Boulder-burial, Gorteanish, Co. Cork
Co. Cork |
Burial Sites
At Gorteanish in County Cork, a large flat boulder sitting within a prehistoric stone circle may mark a burial, though the ground beneath it gives nothing away.
Measuring roughly 1.80 metres by 1.60 metres and only about half a metre high, the stone lies in the north-western quadrant of the circle, and no support-stones are visible beneath it. That absence is part of what makes boulder-burials a quietly puzzling category of monument. In a more typical example, a substantial capstone rests on smaller upright or packing stones, sheltering a small chamber that sometimes contains cremated remains. Here, if the boulder is indeed a cover-stone, whatever once supported it has either sunk, shifted, or was never recorded.
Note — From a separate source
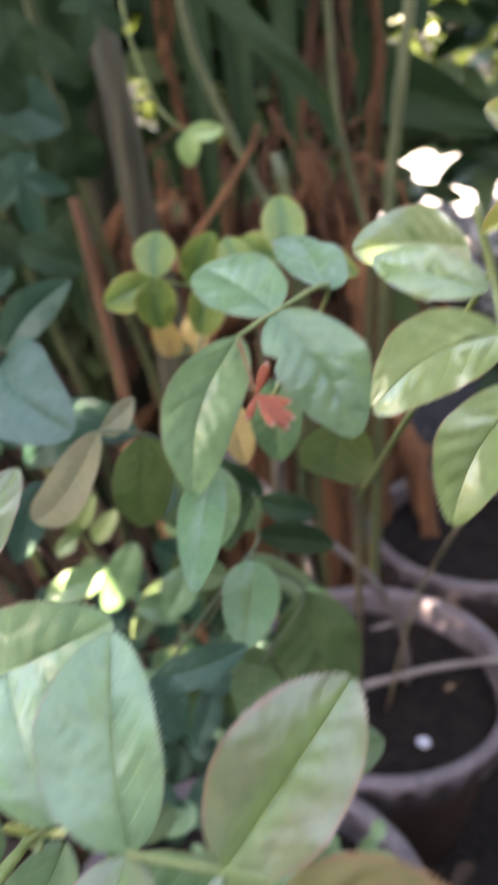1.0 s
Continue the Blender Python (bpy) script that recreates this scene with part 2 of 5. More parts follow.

What sharpens the interest at Gorteanish is the arrangement of the site as a whole. The boulder sits inside a multiple-stone circle, a type of monument associated with the Bronze Age in the south of Ireland, and a second boulder-burial stands just six metres to the south, placed immediately outside the circle's boundary. The pairing of the two, one folded into the ceremonial space of the circle and one placed just beyond its edge, suggests a deliberate relationship between the structures, though whether they were contemporary or whether one preceded the other is not recorded. Bronze Age communities in Munster clearly regarded these circular enclosures of upright stones as significant enough to bury their dead beside, and sometimes within, them. The exact nature of that significance remains an open question.